Seoul Bank
- Native name: 서울은행
- Formerly: Seoul Bank (1959–1976); Seoul Trust Bank (1976–1995);
- Company type: Commercial bank
- Industry: Banking
- Founded: December 1959
- Defunct: 2002
- Fate: Nationalised and merged
- Successor: Hana Bank
- Headquarters: Seoul, South Korea
- Area served: South Korea
- Owner: Government of South Korea (1997–2002)

= Seoul Bank =

1959–2002 South Korean bank

Seoul Bank (서울은행), known from 1976 to 1995 as Seoul Trust Bank (서울신탁은행), was a major bank in South Korea, originally established as a regional bank in 1959. By the mid-1990s, it was one of the five most prominent Korean banks, together with Chohung Bank, Korea Commercial Bank, Korea First Bank, and Hanil Bank. It was determined to be insolvent during the 1997 Asian financial crisis, however, and was taken over by the Korean authorities, then merged into Hana Bank.

==Overview==

Seoul Bank was established in December 1959 as part of the Bank of Korea's policy of favoring the creation of regional banks across the country. As such, its activity was initially concentrated in the Seoul Metropolitan Area. It soon expanded beyond that remit, however, by opening a branch in 1962 in the central Nampo-dong neighborhood of Busan.

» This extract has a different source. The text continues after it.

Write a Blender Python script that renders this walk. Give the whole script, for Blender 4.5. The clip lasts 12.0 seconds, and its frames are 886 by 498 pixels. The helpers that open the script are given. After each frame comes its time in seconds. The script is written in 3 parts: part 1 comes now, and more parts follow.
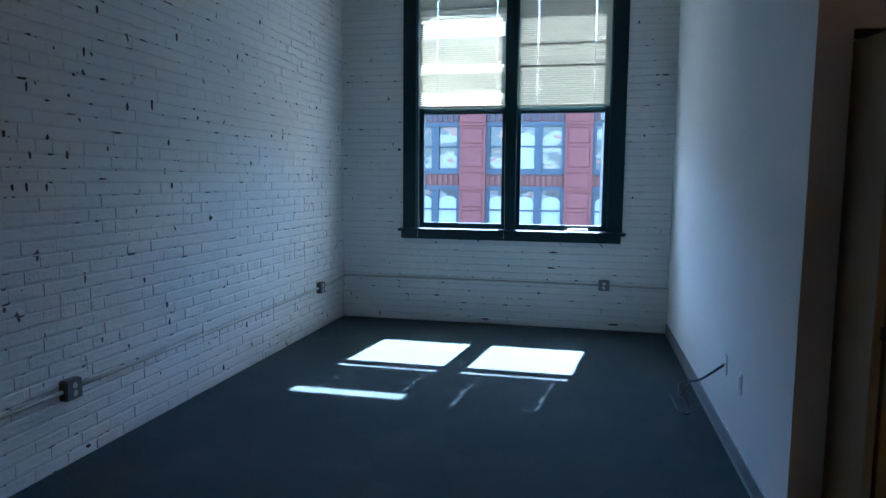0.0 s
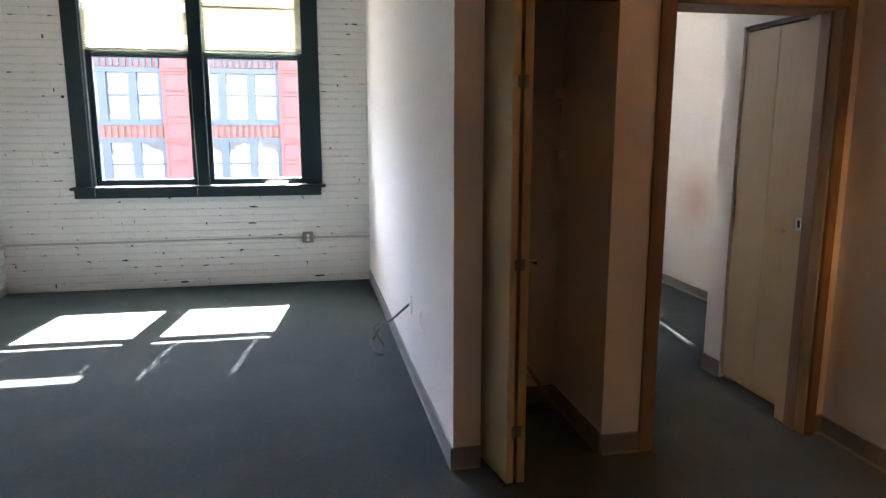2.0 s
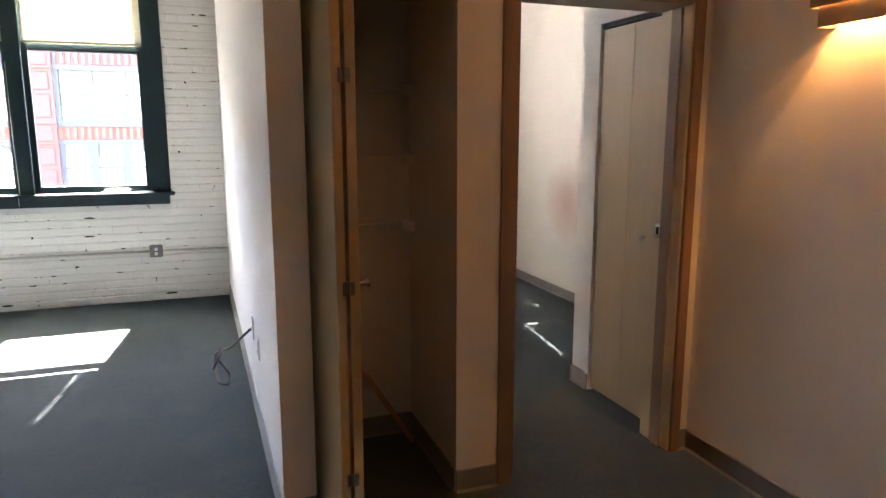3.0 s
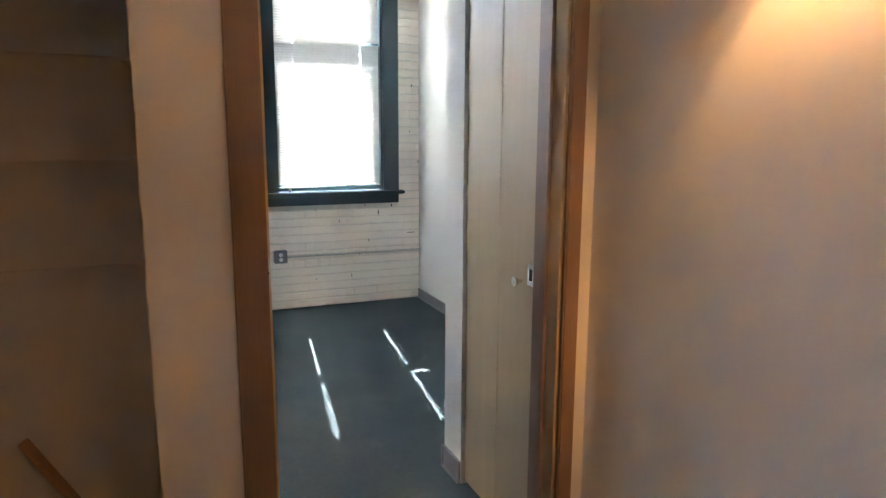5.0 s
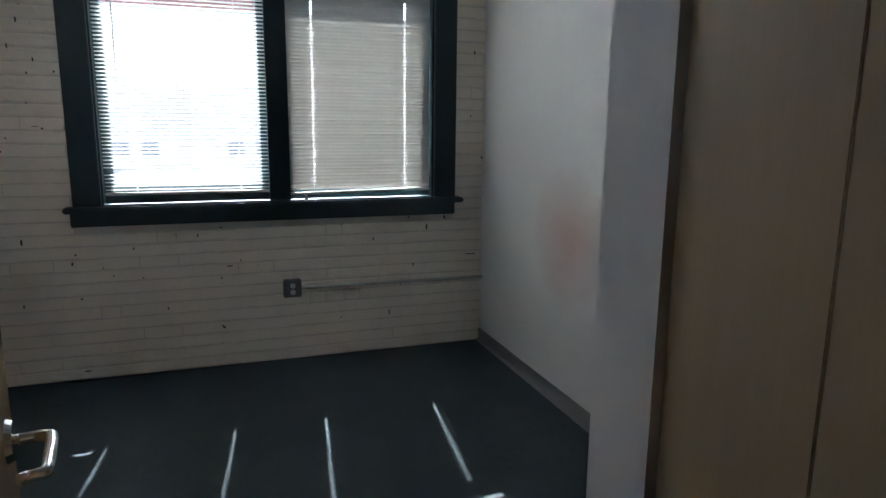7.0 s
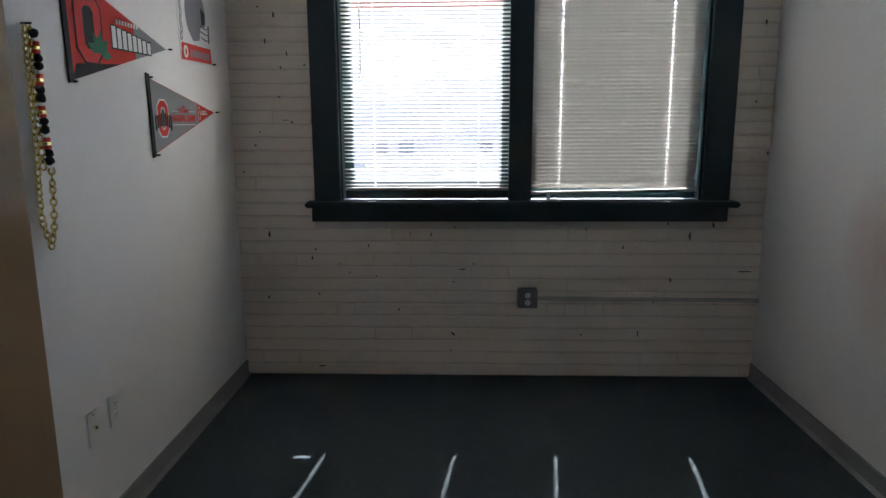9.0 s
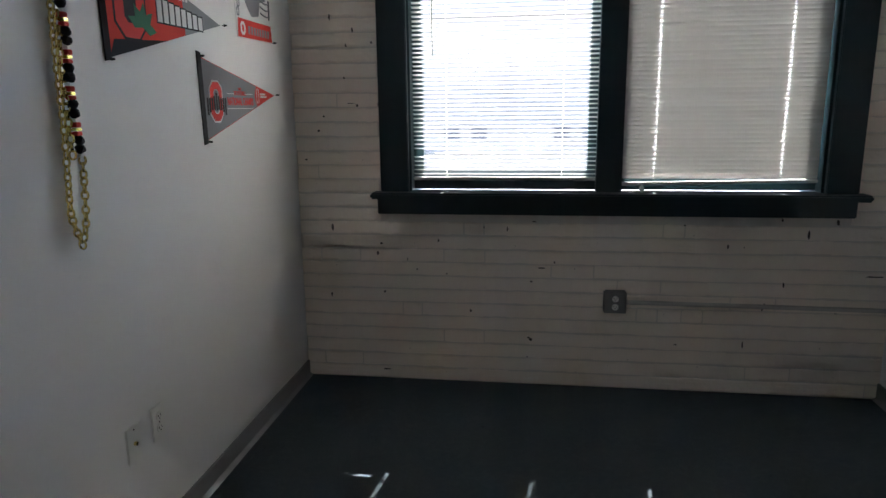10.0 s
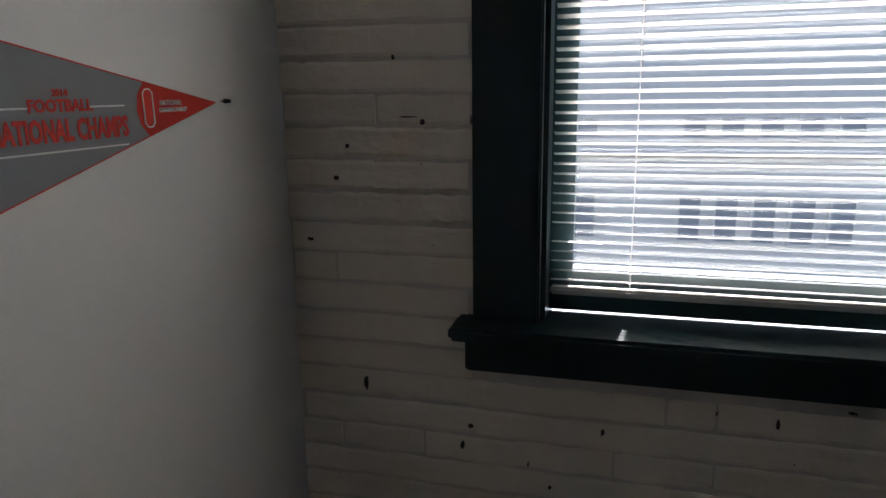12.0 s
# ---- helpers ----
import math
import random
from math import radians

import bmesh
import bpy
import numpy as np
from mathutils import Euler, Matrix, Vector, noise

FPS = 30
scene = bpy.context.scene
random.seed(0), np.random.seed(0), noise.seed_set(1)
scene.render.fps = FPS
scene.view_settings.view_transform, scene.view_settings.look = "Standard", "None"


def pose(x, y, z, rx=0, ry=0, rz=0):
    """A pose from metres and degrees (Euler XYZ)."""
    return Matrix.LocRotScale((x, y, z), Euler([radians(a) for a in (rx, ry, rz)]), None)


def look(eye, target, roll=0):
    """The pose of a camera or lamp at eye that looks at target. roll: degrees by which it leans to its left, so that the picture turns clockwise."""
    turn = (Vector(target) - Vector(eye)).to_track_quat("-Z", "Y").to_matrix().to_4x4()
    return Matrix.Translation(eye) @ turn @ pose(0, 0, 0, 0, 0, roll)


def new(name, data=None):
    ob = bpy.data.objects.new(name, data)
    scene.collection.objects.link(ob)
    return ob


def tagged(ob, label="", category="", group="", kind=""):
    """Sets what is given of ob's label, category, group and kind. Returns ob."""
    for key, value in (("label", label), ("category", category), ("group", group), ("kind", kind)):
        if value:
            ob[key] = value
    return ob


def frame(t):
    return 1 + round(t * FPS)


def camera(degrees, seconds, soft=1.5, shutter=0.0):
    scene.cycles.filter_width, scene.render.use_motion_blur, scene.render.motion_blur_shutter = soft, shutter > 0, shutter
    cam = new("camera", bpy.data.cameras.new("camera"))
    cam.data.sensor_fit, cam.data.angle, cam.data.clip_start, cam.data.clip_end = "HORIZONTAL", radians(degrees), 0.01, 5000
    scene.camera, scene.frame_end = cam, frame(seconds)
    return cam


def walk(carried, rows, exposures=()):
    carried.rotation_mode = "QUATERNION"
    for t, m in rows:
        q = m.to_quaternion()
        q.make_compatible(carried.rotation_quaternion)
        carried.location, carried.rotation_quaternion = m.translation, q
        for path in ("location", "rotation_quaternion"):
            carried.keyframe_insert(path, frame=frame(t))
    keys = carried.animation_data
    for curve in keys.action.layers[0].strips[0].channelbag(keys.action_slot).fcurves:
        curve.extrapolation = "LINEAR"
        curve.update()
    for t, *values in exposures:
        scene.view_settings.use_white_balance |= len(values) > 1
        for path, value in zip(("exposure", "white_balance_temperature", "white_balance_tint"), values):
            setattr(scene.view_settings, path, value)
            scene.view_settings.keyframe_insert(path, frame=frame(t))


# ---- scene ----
cam = camera(67.3, 12.0)
PATH = [
    (0, (0.396, 0.226, 1.491), (-0.034, 2.169, 1.284), 0.5),
    (0.5, (0.382, 0.219, 1.488), (0.076, 2.176, 1.214), 0.6),
    (1, (0.425, 0.23, 1.467), (0.204, 2.192, 1.153), 0.3),
    (1.5, (0.521, 0.283, 1.462), (0.574, 2.254, 1.128), 0.1),
    (2, (0.633, 0.305, 1.49), (1.004, 2.239, 1.143), 0.0),
    (2.5, (0.758, 0.403, 1.475), (1.308, 2.294, 1.128), -0.0),
    (3, (0.978, 0.601, 1.491), (1.644, 2.455, 1.149), 0.0),
    (3.5, (1.286, 0.777, 1.472), (2.04, 2.6, 1.145), 0.1),
    (3.7, (1.399, 0.838, 1.466), (2.165, 2.658, 1.15), 0.2),
    (5.3, (2.065, 1.667, 1.463), (2.825, 3.484, 1.119), 0.3),
    (5.5, (2.139, 1.842, 1.448), (2.895, 3.661, 1.102), 0.4),
    (6, (2.279, 2.278, 1.443), (3.024, 4.098, 1.088), 0.5),
    (6.5, (2.343, 2.663, 1.459), (3.0765, 4.482, 1.094), 0.8),
    (6.7, (2.36, 2.8, 1.465), (3.071, 4.627, 1.094), 0.8),
    (8.3, (2.457, 3.418, 1.394), (2.592, 5.38, 1.033), -0.1),
    (8.5, (2.454, 3.445, 1.392), (2.514, 5.411, 1.033), -0.1),
    (9, (2.48, 3.461, 1.395), (2.41, 5.424, 1.021), -0.3),
    (9.5, (2.49, 3.531, 1.381), (2.32, 5.484, 0.985), -0.5),
    (10, (2.434, 3.792, 1.382), (2.155, 5.728, 0.968), -0.7),
    (10.5, (2.349, 4.206, 1.365), (1.979, 6.124, 0.935), -0.7),
    (11, (2.254, 4.67, 1.384), (1.834, 6.576, 0.945), -1.0),
    (11.3, (2.182, 4.944, 1.363), (1.729, 6.851, 0.968), -1.2),
    (11.5, (2.13, 5.167, 1.418), (1.653, 7.055, 0.96), -1.1),
    (12, (1.966, 5.652, 1.46), (1.456, 7.53, 1.0), -0.9),
]
EXPOSURES = [(0, 4.05, 4600, 6), (0.5, 4.2, 5250, 9), (1, 4.4, 5500, 9), (1.5, 5.02, 6000, 9), (2, 5.63, 6900, 21), (2.5, 5.93, 7300, 22), (3, 6.12, 7400, 23), (3.5, 6.58, 7400, 23), (5.5, 6.68, 5600, 10), (6, 5.88, 5700, 10), (6.5, 4.98, 5700, 10), (8.5, 4.17, 6050, 15), (9.5, 4.27, 6050, 15), (10.5, 4.27, 6050, 15), (11, 3.97, 6150, 15), (12, 3.37, 6250, 16)]
walk(cam, [(t, look(eye, target, roll)) for t, eye, target, roll in PATH], EXPOSURES)

# ---- light ----
world = bpy.data.worlds.new("sky")
scene.world = world
world.use_nodes = True
wn = world.node_tree
sky = wn.nodes.new("ShaderNodeTexSky")
sky.sky_type = "NISHITA"
sky.sun_disc = False
SUN_TAN, SUN_SIDE = 1.19, 0.12
sky.sun_elevation = math.atan(SUN_TAN)
sky.sun_rotation = math.atan(SUN_SIDE)
wn.links.new(sky.outputs[0], wn.nodes["Background"].inputs[0])
wn.nodes["Background"].inputs[1].default_value = 0.1
sun = new("sun", bpy.data.lights.new("sun", "SUN"))
sun.data.energy, sun.data.angle, sun.data.color = 5.0, radians(0.5), (1.0, 0.96, 0.9)
sun.matrix_world = look((2.4, 20, 23.8), (0, 0, 0))

# ---- materials ----


def srgb(h):
    c = [int(h[i:i + 2], 16) / 255 for i in (0, 2, 4)]
    return tuple(v / 12.92 if v <= 0.04045 else ((v + 0.055) / 1.055) ** 2.4 for v in c) + (1,)


class Mat:
    """A node material: two scales of colour variation, bump, and optional dark chips."""

    def __init__(self, name, colour, rough=0.6, metal=0.0, vary=0.12, coarse=1.5, fine=60.0, bump=0.0, bump_scale=None, stretch=(1, 1, 1), spec=0.5, rand=0.0, coord="Object"):
        self.m = bpy.data.materials.new(name)
        self.m.use_nodes = True
        self.t = self.m.node_tree
        self.b = self.t.nodes["Principled BSDF"]
        self.b.inputs["Roughness"].default_value = rough
        self.b.inputs["Metallic"].default_value = metal
        self.b.inputs["Specular IOR Level"].default_value = spec
        tc = self.node("ShaderNodeTexCoord")
        mp = self.node("ShaderNodeMapping")
        mp.inputs["Scale"].default_value = stretch
        self.link(tc.outputs[coord], mp.inputs[0])
        self.co = mp.outputs[0]
        a = self.noise(coarse, 5)
        f = self.noise(fine, 3)
        s = self.math("ADD", self.math("MULTIPLY", a, vary * 1.6), self.math("MULTIPLY", f, vary))
        s = self.math("ADD", s, 1 - vary * 1.3)
        if rand:
            oi = self.node("ShaderNodeObjectInfo")
            s = self.math("ADD", s, self.math("MULTIPLY", self.math("SUBTRACT", oi.outputs["Random"], 0.5), rand))
        mul = self.node("ShaderNodeVectorMath")
        mul.operation = "SCALE"
        mul.inputs[0].default_value = colour[:3]
        self.link(s, mul.inputs["Scale"])
        self.colour = mul.outputs[0]
        self.link(self.colour, self.b.inputs["Base Color"])
        if bump:
            self.height = self.noise(bump_scale or fine, 4)
            bp = self.node("ShaderNodeBump")
            bp.inputs["Strength"].default_value = 1.0
            bp.inputs["Distance"].default_value = bump
            self.link(self.height, bp.inputs["Height"])
            self.link(bp.outputs[0], self.b.inputs["Normal"])

    def node(self, kind):
        return self.t.nodes.new(kind)

    def link(self, a, b):
        self.t.links.new(a, b)

    def noise(self, scale, detail, co=None):
        n = self.node("ShaderNodeTexNoise")
        n.inputs["Scale"].default_value = scale
        n.inputs["Detail"].default_value = detail
        self.link(co or self.co, n.inputs["Vector"])
        return n.outputs["Fac"]

    def math(self, op, a, b):
        n = self.node("ShaderNodeMath")
        n.operation = op
        for i, v in enumerate((a, b)):
            if isinstance(v, (int, float)):
                n.inputs[i].default_value = v
            else:
                self.link(v, n.inputs[i])
        return n.outputs[0]

    def blend(self, fac, colour):
        """Lay another colour over the base where fac is high."""
        mx = self.node("ShaderNodeMix")
        mx.data_type = "RGBA"
        self.link(fac, mx.inputs["Factor"])
        self.link(self.colour, mx.inputs["A"])
        mx.inputs["B"].default_value = colour
        self.colour = mx.outputs["Result"]
        self.link(self.colour, self.b.inputs["Base Color"])

    def ramp(self, v, lo, hi):
        n = self.node("ShaderNodeMapRange")
        n.inputs["From Min"].default_value, n.inputs["From Max"].default_value = lo, hi
        self.link(v, n.inputs["Value"])
        return n.outputs[0]

    def mapped(self, scale):
        mp = self.node("ShaderNodeMapping")
        mp.inputs["Scale"].default_value = scale
        tc = self.node("ShaderNodeTexCoord")
        self.link(tc.outputs["Object"], mp.inputs[0])
        return mp.outputs[0]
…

In August 1976, Seoul Bank absorbed Korea Trust Bank, and changed its name to Seoul Trust Bank. It kept that name for nearly two decades before changing it back to Seoul Bank in June 1995. Meanwhile, it was privatized in 1982, as part of the limited financial liberalization effort undertaken by then-president Chun Doo-hwan.

In December 1997, the Korean government took over Seoul Bank after it had been determined to be insolvent, diluting the existing shareholders by a factor of 8 to 1 under targeted emergency legislation. As a consequence, the government together with the recently established Korea Deposit Insurance Corporation held a combined equity stake of about 94 percent, similar to the simultaneously rescued Korea First Bank.

The government started a process to sell Seoul Bank in 1998. In February 1999, HSBC announced its purchase of a 70-percent stake, but that proposed transaction was called off six months later. In August 2002, it was announced that Seoul Bank would be merged with Hana Bank, as the latter had been selected in a competitive bidding process against Lone Star Funds.